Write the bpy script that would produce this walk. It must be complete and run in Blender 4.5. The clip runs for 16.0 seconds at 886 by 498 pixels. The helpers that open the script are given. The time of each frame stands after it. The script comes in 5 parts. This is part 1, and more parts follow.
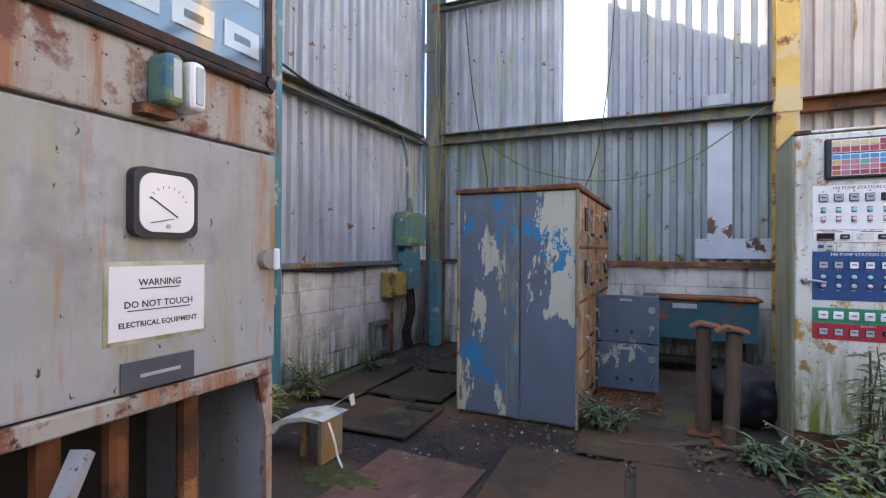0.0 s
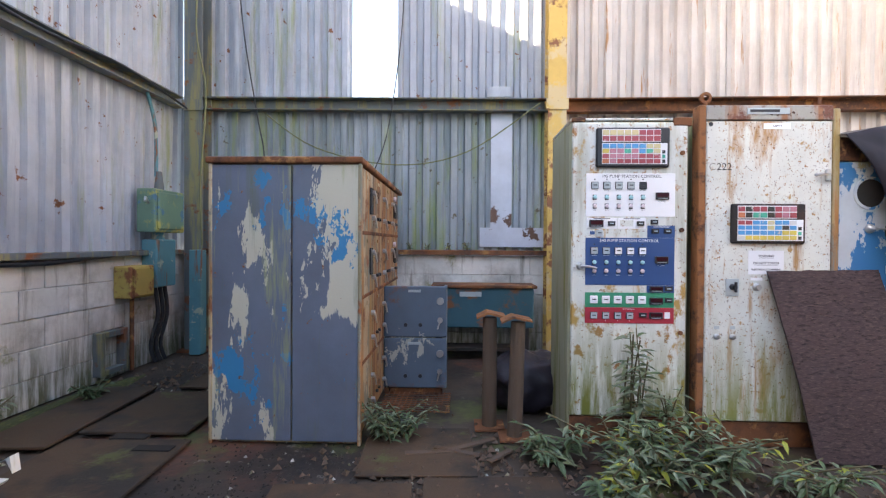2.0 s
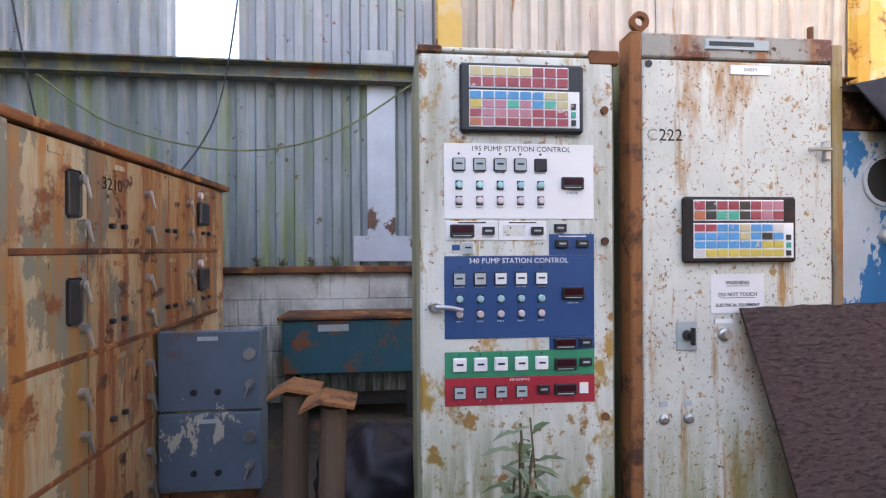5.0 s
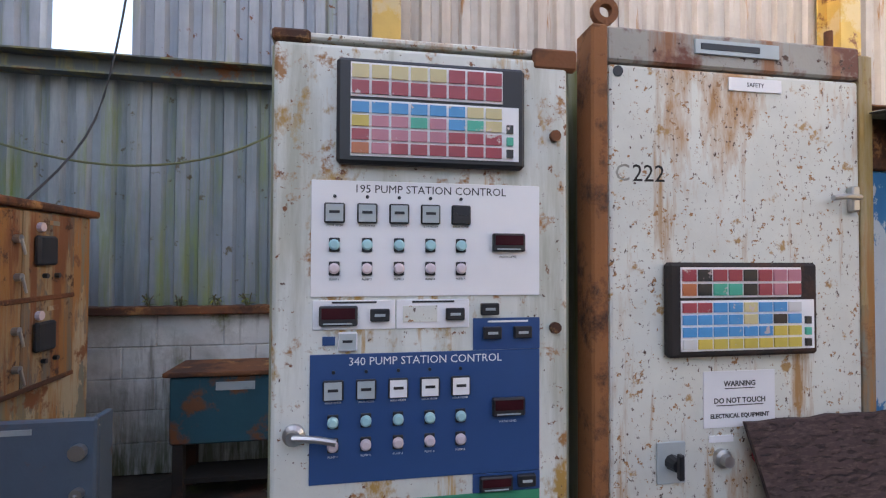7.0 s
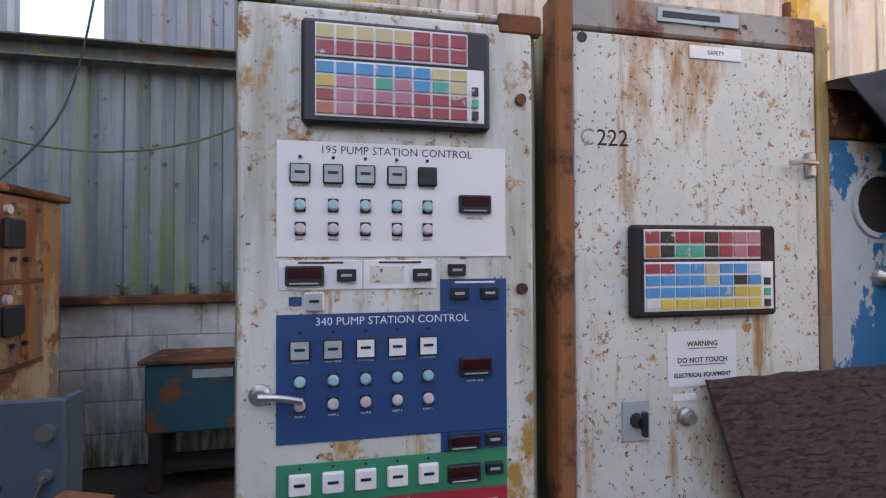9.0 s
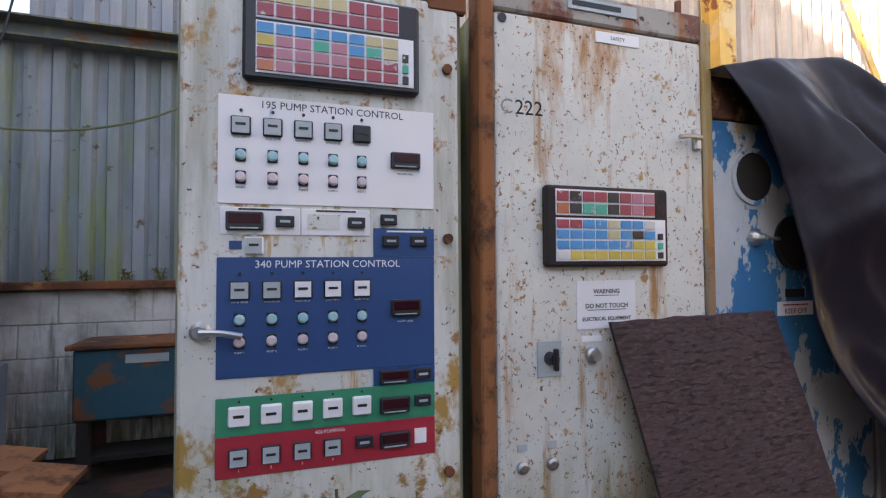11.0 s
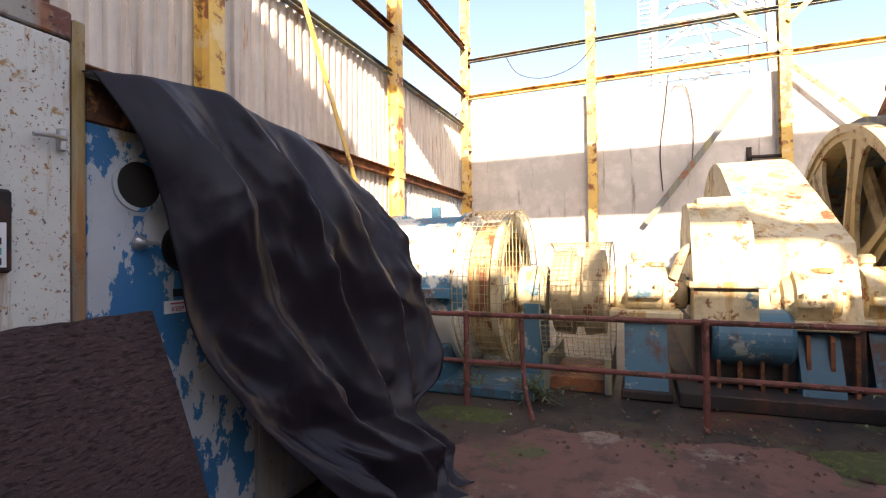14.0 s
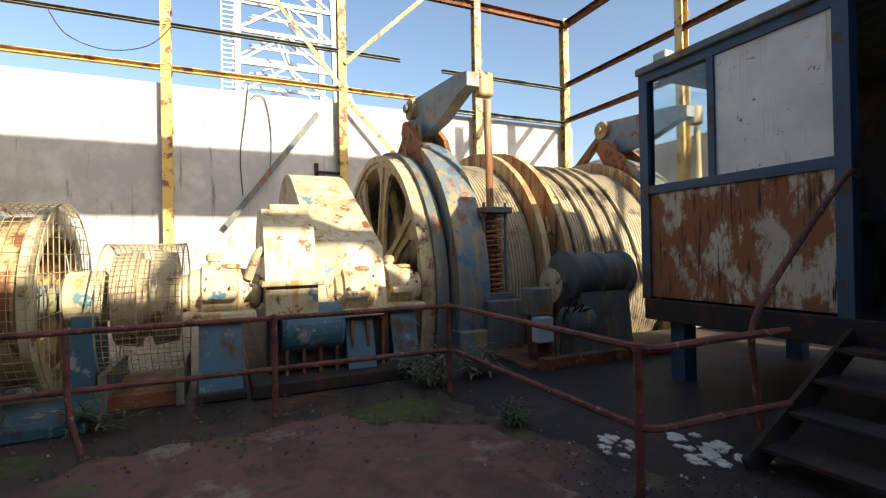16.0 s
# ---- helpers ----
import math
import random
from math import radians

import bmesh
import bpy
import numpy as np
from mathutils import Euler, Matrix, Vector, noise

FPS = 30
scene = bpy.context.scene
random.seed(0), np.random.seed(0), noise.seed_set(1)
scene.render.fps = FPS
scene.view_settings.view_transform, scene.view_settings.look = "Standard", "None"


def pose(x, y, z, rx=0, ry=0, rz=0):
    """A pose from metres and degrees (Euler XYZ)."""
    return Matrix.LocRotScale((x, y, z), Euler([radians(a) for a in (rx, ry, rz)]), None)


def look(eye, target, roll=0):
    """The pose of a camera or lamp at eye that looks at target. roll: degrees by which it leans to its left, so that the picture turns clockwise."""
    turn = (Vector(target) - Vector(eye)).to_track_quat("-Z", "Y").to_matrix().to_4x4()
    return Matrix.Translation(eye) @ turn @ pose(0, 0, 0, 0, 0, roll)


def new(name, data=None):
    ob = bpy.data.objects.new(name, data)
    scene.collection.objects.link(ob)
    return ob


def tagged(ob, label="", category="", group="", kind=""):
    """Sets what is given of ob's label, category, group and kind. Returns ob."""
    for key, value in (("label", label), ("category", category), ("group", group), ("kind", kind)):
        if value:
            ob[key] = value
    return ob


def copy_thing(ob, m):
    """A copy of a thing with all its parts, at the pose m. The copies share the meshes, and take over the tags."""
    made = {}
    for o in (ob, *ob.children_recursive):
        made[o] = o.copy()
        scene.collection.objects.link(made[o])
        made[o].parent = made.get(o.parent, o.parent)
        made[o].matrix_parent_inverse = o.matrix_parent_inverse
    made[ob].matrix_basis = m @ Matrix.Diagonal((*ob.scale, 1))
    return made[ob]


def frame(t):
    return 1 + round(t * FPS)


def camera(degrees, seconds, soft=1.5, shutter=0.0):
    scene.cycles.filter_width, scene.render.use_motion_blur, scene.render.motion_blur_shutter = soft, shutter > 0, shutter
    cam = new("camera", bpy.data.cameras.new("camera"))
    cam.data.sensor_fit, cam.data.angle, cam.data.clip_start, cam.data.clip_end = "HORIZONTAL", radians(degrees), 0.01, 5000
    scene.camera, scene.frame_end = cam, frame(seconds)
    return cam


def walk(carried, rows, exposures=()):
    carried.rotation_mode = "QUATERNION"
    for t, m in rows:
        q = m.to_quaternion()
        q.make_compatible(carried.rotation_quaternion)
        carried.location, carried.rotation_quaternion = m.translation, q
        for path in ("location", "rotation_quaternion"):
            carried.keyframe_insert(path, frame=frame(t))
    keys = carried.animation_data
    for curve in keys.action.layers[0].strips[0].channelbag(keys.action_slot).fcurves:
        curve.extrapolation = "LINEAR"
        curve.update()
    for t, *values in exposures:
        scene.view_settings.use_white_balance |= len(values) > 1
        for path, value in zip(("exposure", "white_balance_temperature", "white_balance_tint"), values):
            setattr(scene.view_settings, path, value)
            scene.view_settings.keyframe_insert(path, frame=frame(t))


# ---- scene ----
# camera and its walk
cam = camera(85.0, 16.0, soft=1.2)
PATH = [
    (0.0, pose(0.022, -0.028, 1.275, 90.18, -0.27, 25.43)),
    (0.5, pose(0.001, -0.112, 1.265, 89.91, -0.48, 13.34)),
    (1.0, pose(-0.005, 0.067, 1.252, 89.57, -0.27, 4.53)),
    (1.5, pose(0.017, 0.329, 1.254, 89.54, -0.36, 2.05)),
    (2.0, pose(0.002, 0.577, 1.242, 89.28, -0.36, 1.80)),
    (2.5, pose(0.017, 0.845, 1.253, 89.33, -0.36, 1.41)),
    (3.0, pose(0.074, 1.079, 1.266, 89.34, -0.06, 0.95)),
    (3.5, pose(0.115, 1.244, 1.251, 89.41, -0.08, 0.57)),
    (4.0, pose(0.232, 1.454, 1.263, 89.60, -0.06, -0.57)),
    (4.5, pose(0.440, 1.676, 1.276, 89.72, 0.19, -3.11)),
    (7.0, pose(0.895, 2.455, 1.496, 91.21, -0.21, -9.70)),
    (7.5, pose(0.905, 2.452, 1.512, 91.22, -0.24, -9.97)),
    (8.0, pose(0.945, 2.446, 1.487, 91.10, -0.11, -10.54)),
    (10.5, pose(0.924, 2.396, 1.285, 91.48, 0.39, -14.49)),
    (11.0, pose(0.951, 2.316, 1.261, 91.77, 0.33, -17.59)),
    (11.5, pose(1.010, 2.250, 1.262, 91.53, 0.58, -23.68)),
    (12.0, pose(1.098, 2.155, 1.266, 91.67, 0.61, -29.92)),
    (12.5, pose(1.146, 2.074, 1.268, 91.56, 0.66, -38.43)),
    (13.0, pose(1.196, 1.997, 1.268, 91.45, 0.70, -47.01)),
    (13.5, pose(1.254, 1.912, 1.282, 91.12, 0.85, -57.86)),
    (14.0, pose(1.270, 1.882, 1.285, 90.76, 0.73, -67.81)),
    (14.5, pose(1.274, 1.868, 1.288, 90.70, 0.78, -77.94)),
    (15.0, pose(1.243, 1.866, 1.290, 90.66, 0.85, -89.32)),
    (15.5, pose(1.186, 1.836, 1.293, 90.35, 1.05, -102.05)),
    (16.0, pose(1.161, 1.814, 1.278, 90.30, 1.07, -114.42)),
]
walk(cam, PATH, exposures=[(0.0, 3.0, 7200, 15), (0.8, 3.16, 7500, 15), (2.5, 3.31, 7600, 15), (4.5, 3.24, 7600, 16), (7.0, 2.54, 7500, 16), (8.0, 2.48, 7500, 16), (10.5, 2.53, 7500, 17), (12.5, 2.5, 7400, 16), (13.5, 2.08, 7400, 17), (14.5, 1.65, 7500, 20), (15.0, 1.45, 7400, 17), (16.0, 1.05, 6700, 8)])

# sky and sun
SUN_TRAVEL = Vector((0.83, 0.36, -0.42)).normalized()
world = bpy.data.worlds.new("sky")
scene.world = world
world.use_nodes = True
wn = world.node_tree
sky = wn.nodes.new("ShaderNodeTexSky")
sky.sky_type = 'NISHITA'
sky.sun_disc = False
sky.sun_elevation = math.asin(-SUN_TRAVEL.z)
sky.sun_rotation = math.atan2(-SUN_TRAVEL.x, -SUN_TRAVEL.y)
wn.links.new(sky.outputs[0], wn.nodes["Background"].inputs[0])
sky.dust_density, sky.ozone_density = 2.2, 1.4
wn.nodes["Background"].inputs[1].default_value = 0.122
sun_data = bpy.data.lights.new("sun", 'SUN')
sun_data.energy, sun_data.angle, sun_data.color = 5.0, radians(0.6), (1.0, 0.9, 0.74)
sun = new("sun", sun_data)
sun.matrix_world = look((-20, -9, 12), Vector((-20, -9, 12)) + SUN_TRAVEL)


# ---- materials ----
def node(nt, kind, **ins):
    n = nt.nodes.new(kind)
    for k, v in ins.items():
        n.inputs[k.replace("_", " ")].default_value = v
    return n


def mixc(nt, fac, a, b):
    m = nt.nodes.new("ShaderNodeMix")
    m.data_type = 'RGBA'
    nt.links.new(fac, m.inputs[0])
    for sock, v in ((m.inputs[6], a), (m.inputs[7], b)):
        if isinstance(v, tuple):
            sock.default_value = (*v, 1)
        else:
            nt.links.new(v, sock)
    return m.outputs[2]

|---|

What you are asked to do = Make an exact copy of the listing above. Do not include the pictures.

Exercise result =
Write the bpy script that would produce this walk. It must be complete and run in Blender 4.5. The clip runs for 16.0 seconds at 886 by 498 pixels. The helpers that open the script are given. The time of each frame stands after it. The script comes in 5 parts. This is part 1, and more parts follow.
0.0 s
2.0 s
5.0 s
7.0 s
9.0 s
11.0 s
14.0 s
16.0 s
# ---- helpers ----
import math
import random
from math import radians

import bmesh
import bpy
import numpy as np
from mathutils import Euler, Matrix, Vector, noise

FPS = 30
scene = bpy.context.scene
random.seed(0), np.random.seed(0), noise.seed_set(1)
scene.render.fps = FPS
scene.view_settings.view_transform, scene.view_settings.look = "Standard", "None"


def pose(x, y, z, rx=0, ry=0, rz=0):
    """A pose from metres and degrees (Euler XYZ)."""
    return Matrix.LocRotScale((x, y, z), Euler([radians(a) for a in (rx, ry, rz)]), None)


def look(eye, target, roll=0):
    """The pose of a camera or lamp at eye that looks at target. roll: degrees by which it leans to its left, so that the picture turns clockwise."""
    turn = (Vector(target) - Vector(eye)).to_track_quat("-Z", "Y").to_matrix().to_4x4()
    return Matrix.Translation(eye) @ turn @ pose(0, 0, 0, 0, 0, roll)


def new(name, data=None):
    ob = bpy.data.objects.new(name, data)
    scene.collection.objects.link(ob)
    return ob


def tagged(ob, label="", category="", group="", kind=""):
    """Sets what is given of ob's label, category, group and kind. Returns ob."""
    for key, value in (("label", label), ("category", category), ("group", group), ("kind", kind)):
        if value:
            ob[key] = value
    return ob


def copy_thing(ob, m):
    """A copy of a thing with all its parts, at the pose m. The copies share the meshes, and take over the tags."""
    made = {}
    for o in (ob, *ob.children_recursive):
        made[o] = o.copy()
        scene.collection.objects.link(made[o])
        made[o].parent = made.get(o.parent, o.parent)
        made[o].matrix_parent_inverse = o.matrix_parent_inverse
    made[ob].matrix_basis = m @ Matrix.Diagonal((*ob.scale, 1))
    return made[ob]


def frame(t):
    return 1 + round(t * FPS)


def camera(degrees, seconds, soft=1.5, shutter=0.0):
    scene.cycles.filter_width, scene.render.use_motion_blur, scene.render.motion_blur_shutter = soft, shutter > 0, shutter
    cam = new("camera", bpy.data.cameras.new("camera"))
    cam.data.sensor_fit, cam.data.angle, cam.data.clip_start, cam.data.clip_end = "HORIZONTAL", radians(degrees), 0.01, 5000
    scene.camera, scene.frame_end = cam, frame(seconds)
    return cam


def walk(carried, rows, exposures=()):
    carried.rotation_mode = "QUATERNION"
    for t, m in rows:
        q = m.to_quaternion()
        q.make_compatible(carried.rotation_quaternion)
        carried.location, carried.rotation_quaternion = m.translation, q
        for path in ("location", "rotation_quaternion"):
            carried.keyframe_insert(path, frame=frame(t))
    keys = carried.animation_data
    for curve in keys.action.layers[0].strips[0].channelbag(keys.action_slot).fcurves:
        curve.extrapolation = "LINEAR"
        curve.update()
    for t, *values in exposures:
        scene.view_settings.use_white_balance |= len(values) > 1
        for path, value in zip(("exposure", "white_balance_temperature", "white_balance_tint"), values):
            setattr(scene.view_settings, path, value)
            scene.view_settings.keyframe_insert(path, frame=frame(t))


# ---- scene ----
# camera and its walk
cam = camera(85.0, 16.0, soft=1.2)
PATH = [
    (0.0, pose(0.022, -0.028, 1.275, 90.18, -0.27, 25.43)),
    (0.5, pose(0.001, -0.112, 1.265, 89.91, -0.48, 13.34)),
    (1.0, pose(-0.005, 0.067, 1.252, 89.57, -0.27, 4.53)),
    (1.5, pose(0.017, 0.329, 1.254, 89.54, -0.36, 2.05)),
    (2.0, pose(0.002, 0.577, 1.242, 89.28, -0.36, 1.80)),
    (2.5, pose(0.017, 0.845, 1.253, 89.33, -0.36, 1.41)),
    (3.0, pose(0.074, 1.079, 1.266, 89.34, -0.06, 0.95)),
    (3.5, pose(0.115, 1.244, 1.251, 89.41, -0.08, 0.57)),
    (4.0, pose(0.232, 1.454, 1.263, 89.60, -0.06, -0.57)),
    (4.5, pose(0.440, 1.676, 1.276, 89.72, 0.19, -3.11)),
    (7.0, pose(0.895, 2.455, 1.496, 91.21, -0.21, -9.70)),
    (7.5, pose(0.905, 2.452, 1.512, 91.22, -0.24, -9.97)),
    (8.0, pose(0.945, 2.446, 1.487, 91.10, -0.11, -10.54)),
    (10.5, pose(0.924, 2.396, 1.285, 91.48, 0.39, -14.49)),
    (11.0, pose(0.951, 2.316, 1.261, 91.77, 0.33, -17.59)),
    (11.5, pose(1.010, 2.250, 1.262, 91.53, 0.58, -23.68)),
    (12.0, pose(1.098, 2.155, 1.266, 91.67, 0.61, -29.92)),
    (12.5, pose(1.146, 2.074, 1.268, 91.56, 0.66, -38.43)),
    (13.0, pose(1.196, 1.997, 1.268, 91.45, 0.70, -47.01)),
    (13.5, pose(1.254, 1.912, 1.282, 91.12, 0.85, -57.86)),
    (14.0, pose(1.270, 1.882, 1.285, 90.76, 0.73, -67.81)),
    (14.5, pose(1.274, 1.868, 1.288, 90.70, 0.78, -77.94)),
    (15.0, pose(1.243, 1.866, 1.290, 90.66, 0.85, -89.32)),
    (15.5, pose(1.186, 1.836, 1.293, 90.35, 1.05, -102.05)),
    (16.0, pose(1.161, 1.814, 1.278, 90.30, 1.07, -114.42)),
]
walk(cam, PATH, exposures=[(0.0, 3.0, 7200, 15), (0.8, 3.16, 7500, 15), (2.5, 3.31, 7600, 15), (4.5, 3.24, 7600, 16), (7.0, 2.54, 7500, 16), (8.0, 2.48, 7500, 16), (10.5, 2.53, 7500, 17), (12.5, 2.5, 7400, 16), (13.5, 2.08, 7400, 17), (14.5, 1.65, 7500, 20), (15.0, 1.45, 7400, 17), (16.0, 1.05, 6700, 8)])

# sky and sun
SUN_TRAVEL = Vector((0.83, 0.36, -0.42)).normalized()
world = bpy.data.worlds.new("sky")
scene.world = world
world.use_nodes = True
wn = world.node_tree
sky = wn.nodes.new("ShaderNodeTexSky")
sky.sky_type = 'NISHITA'
sky.sun_disc = False
sky.sun_elevation = math.asin(-SUN_TRAVEL.z)
sky.sun_rotation = math.atan2(-SUN_TRAVEL.x, -SUN_TRAVEL.y)
wn.links.new(sky.outputs[0], wn.nodes["Background"].inputs[0])
sky.dust_density, sky.ozone_density = 2.2, 1.4
wn.nodes["Background"].inputs[1].default_value = 0.122
sun_data = bpy.data.lights.new("sun", 'SUN')
sun_data.energy, sun_data.angle, sun_data.color = 5.0, radians(0.6), (1.0, 0.9, 0.74)
sun = new("sun", sun_data)
sun.matrix_world = look((-20, -9, 12), Vector((-20, -9, 12)) + SUN_TRAVEL)


# ---- materials ----
def node(nt, kind, **ins):
    n = nt.nodes.new(kind)
    for k, v in ins.items():
        n.inputs[k.replace("_", " ")].default_value = v
    return n


def mixc(nt, fac, a, b):
    m = nt.nodes.new("ShaderNodeMix")
    m.data_type = 'RGBA'
    nt.links.new(fac, m.inputs[0])
    for sock, v in ((m.inputs[6], a), (m.inputs[7], b)):
        if isinstance(v, tuple):
            sock.default_value = (*v, 1)
        else:
            nt.links.new(v, sock)
    return m.outputs[2]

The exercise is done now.